**SHORT EXERCISE**. Will you repeat only the lines beginning at the one that mentions "# ---- helpers" and ending at the one that mentions "of a camera", both of them included, exactly?

**DATA BLOCK**.
┄┄┄┄┄┄┄┄┄┄

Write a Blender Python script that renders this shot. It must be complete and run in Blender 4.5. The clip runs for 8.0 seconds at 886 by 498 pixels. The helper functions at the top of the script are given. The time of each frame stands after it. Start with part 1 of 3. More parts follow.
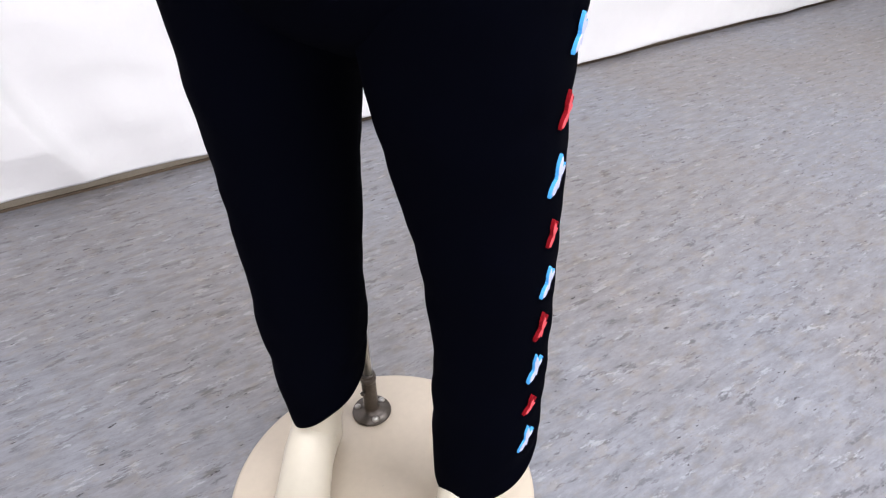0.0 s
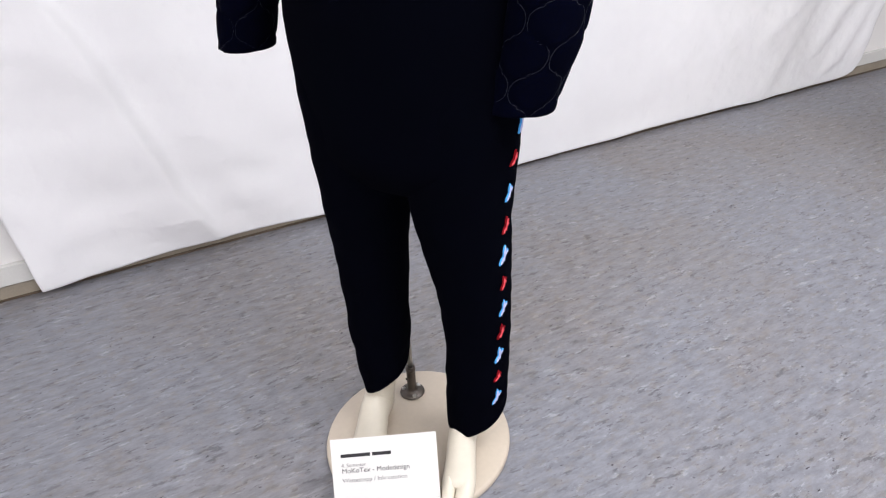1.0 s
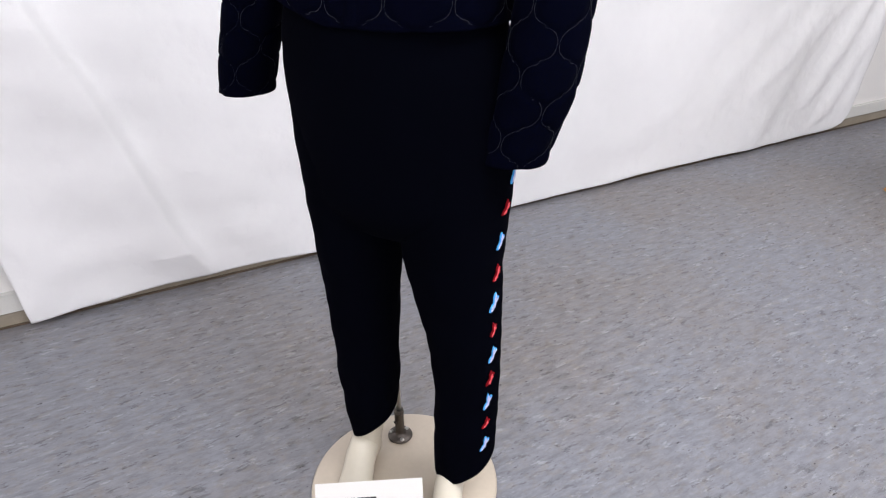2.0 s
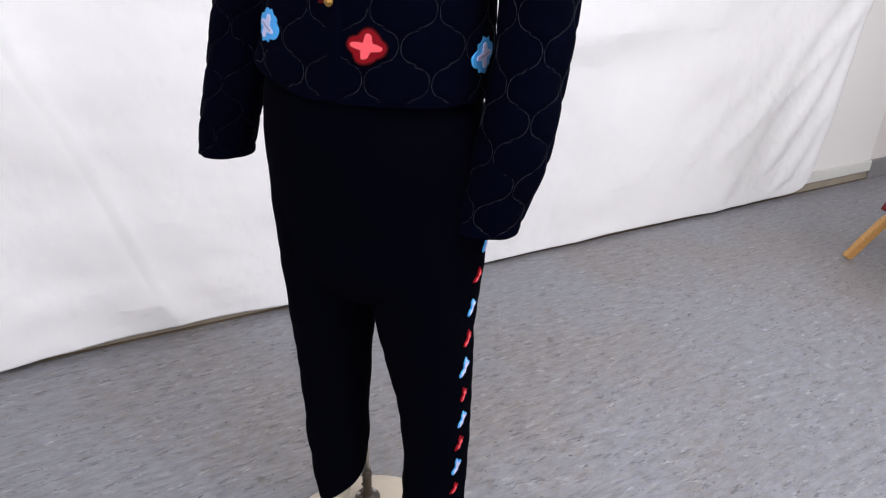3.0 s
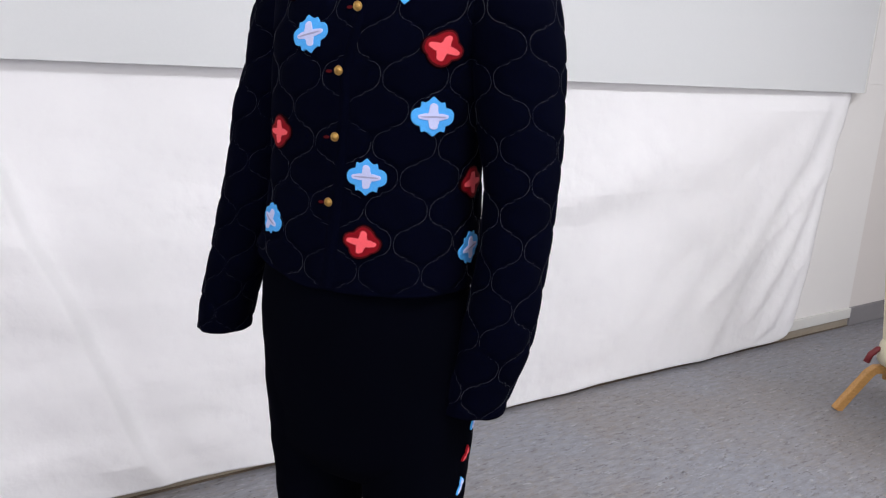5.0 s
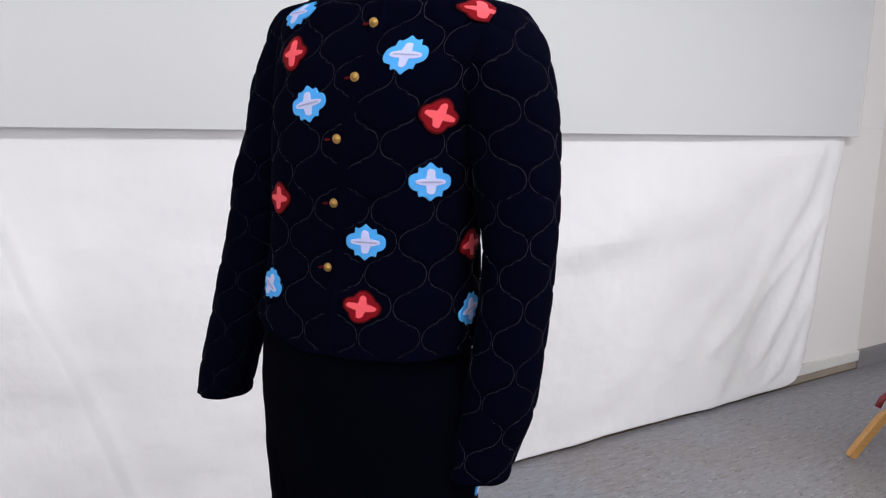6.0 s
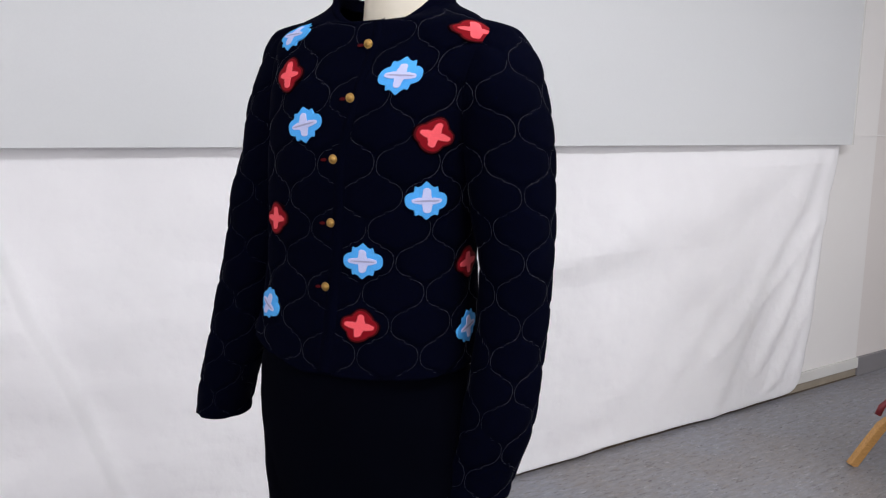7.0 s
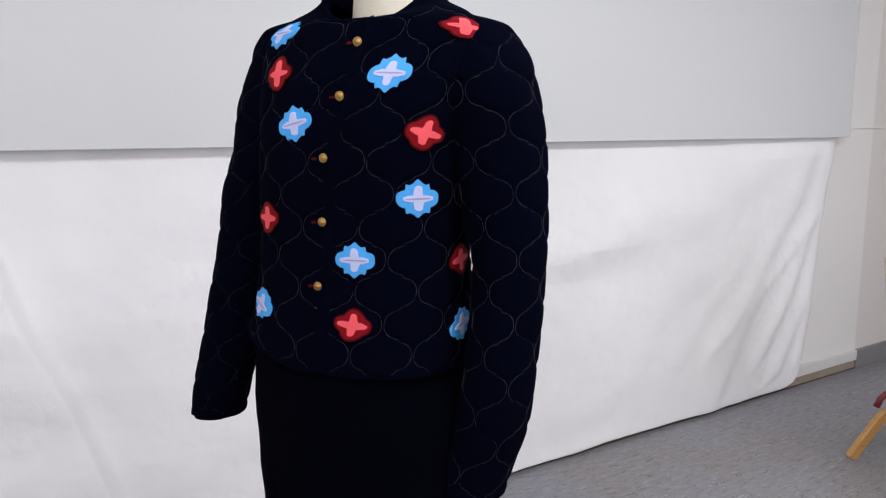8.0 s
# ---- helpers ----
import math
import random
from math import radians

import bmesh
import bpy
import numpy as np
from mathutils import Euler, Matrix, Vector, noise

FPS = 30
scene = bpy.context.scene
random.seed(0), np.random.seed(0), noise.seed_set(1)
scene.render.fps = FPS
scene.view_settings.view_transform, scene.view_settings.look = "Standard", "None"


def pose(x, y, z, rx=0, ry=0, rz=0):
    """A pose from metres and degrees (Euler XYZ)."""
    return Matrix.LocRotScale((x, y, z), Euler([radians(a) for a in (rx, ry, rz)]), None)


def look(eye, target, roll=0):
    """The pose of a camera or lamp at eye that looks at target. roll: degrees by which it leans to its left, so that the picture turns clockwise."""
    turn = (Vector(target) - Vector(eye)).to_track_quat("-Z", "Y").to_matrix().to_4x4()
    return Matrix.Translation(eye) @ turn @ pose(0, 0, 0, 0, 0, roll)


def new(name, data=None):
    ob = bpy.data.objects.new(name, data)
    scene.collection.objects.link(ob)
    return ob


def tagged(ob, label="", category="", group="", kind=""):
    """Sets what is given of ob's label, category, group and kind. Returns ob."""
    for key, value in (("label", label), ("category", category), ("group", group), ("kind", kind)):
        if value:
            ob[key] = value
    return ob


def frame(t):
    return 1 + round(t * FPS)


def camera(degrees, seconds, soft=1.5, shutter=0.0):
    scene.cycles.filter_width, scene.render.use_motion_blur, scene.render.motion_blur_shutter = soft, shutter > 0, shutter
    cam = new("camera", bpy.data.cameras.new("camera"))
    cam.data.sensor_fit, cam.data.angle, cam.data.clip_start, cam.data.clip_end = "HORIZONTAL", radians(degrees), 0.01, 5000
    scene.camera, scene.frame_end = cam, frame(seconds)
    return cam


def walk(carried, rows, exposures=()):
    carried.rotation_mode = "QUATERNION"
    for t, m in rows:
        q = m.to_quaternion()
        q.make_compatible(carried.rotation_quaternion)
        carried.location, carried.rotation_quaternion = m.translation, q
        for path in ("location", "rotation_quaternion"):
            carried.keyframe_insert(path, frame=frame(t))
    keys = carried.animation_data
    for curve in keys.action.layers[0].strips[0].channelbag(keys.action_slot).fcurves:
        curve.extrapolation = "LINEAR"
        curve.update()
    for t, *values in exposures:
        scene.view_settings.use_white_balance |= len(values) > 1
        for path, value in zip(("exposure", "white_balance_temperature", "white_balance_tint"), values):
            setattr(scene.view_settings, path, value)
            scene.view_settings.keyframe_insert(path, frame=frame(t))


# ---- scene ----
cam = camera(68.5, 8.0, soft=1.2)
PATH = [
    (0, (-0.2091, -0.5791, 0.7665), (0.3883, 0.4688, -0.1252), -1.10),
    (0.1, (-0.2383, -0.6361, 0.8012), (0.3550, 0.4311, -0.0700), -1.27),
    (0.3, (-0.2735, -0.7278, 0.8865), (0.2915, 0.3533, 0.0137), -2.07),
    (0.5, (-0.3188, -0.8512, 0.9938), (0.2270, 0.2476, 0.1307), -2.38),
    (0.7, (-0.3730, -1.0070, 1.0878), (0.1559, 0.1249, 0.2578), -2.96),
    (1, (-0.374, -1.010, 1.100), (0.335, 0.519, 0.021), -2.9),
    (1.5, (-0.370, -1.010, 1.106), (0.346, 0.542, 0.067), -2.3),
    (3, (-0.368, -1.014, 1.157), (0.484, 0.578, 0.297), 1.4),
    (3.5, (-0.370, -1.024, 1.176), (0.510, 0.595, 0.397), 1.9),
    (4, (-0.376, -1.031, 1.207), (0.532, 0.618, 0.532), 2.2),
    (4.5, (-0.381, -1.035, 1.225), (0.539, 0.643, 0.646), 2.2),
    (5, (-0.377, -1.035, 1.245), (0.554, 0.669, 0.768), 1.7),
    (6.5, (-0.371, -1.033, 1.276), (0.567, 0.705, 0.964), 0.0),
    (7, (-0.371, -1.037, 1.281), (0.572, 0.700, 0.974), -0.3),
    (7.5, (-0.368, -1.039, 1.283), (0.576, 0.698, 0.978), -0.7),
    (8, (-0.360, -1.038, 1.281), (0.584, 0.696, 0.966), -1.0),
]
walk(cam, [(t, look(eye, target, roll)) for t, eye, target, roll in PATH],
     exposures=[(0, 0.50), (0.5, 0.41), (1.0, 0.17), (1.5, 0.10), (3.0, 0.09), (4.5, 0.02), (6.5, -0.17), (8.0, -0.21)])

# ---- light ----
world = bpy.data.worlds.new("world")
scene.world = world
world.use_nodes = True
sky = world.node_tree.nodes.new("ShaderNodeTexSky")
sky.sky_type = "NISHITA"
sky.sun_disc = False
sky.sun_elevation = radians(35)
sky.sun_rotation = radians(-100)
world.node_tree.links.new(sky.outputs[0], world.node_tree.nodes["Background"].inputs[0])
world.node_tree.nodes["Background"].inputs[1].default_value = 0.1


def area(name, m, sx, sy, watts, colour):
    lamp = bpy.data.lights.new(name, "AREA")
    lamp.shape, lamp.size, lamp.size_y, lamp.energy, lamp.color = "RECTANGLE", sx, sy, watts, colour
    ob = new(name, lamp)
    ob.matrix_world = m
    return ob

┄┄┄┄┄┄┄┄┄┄

**SOLUTION TO THIS PROBLEM**.
# ---- helpers ----
import math
import random
from math import radians

import bmesh
import bpy
import numpy as np
from mathutils import Euler, Matrix, Vector, noise

FPS = 30
scene = bpy.context.scene
random.seed(0), np.random.seed(0), noise.seed_set(1)
scene.render.fps = FPS
scene.view_settings.view_transform, scene.view_settings.look = "Standard", "None"


def pose(x, y, z, rx=0, ry=0, rz=0):
    """A pose from metres and degrees (Euler XYZ)."""
    return Matrix.LocRotScale((x, y, z), Euler([radians(a) for a in (rx, ry, rz)]), None)


def look(eye, target, roll=0):
    """The pose of a camera or lamp at eye that looks at target. roll: degrees by which it leans to its left, so that the picture turns clockwise."""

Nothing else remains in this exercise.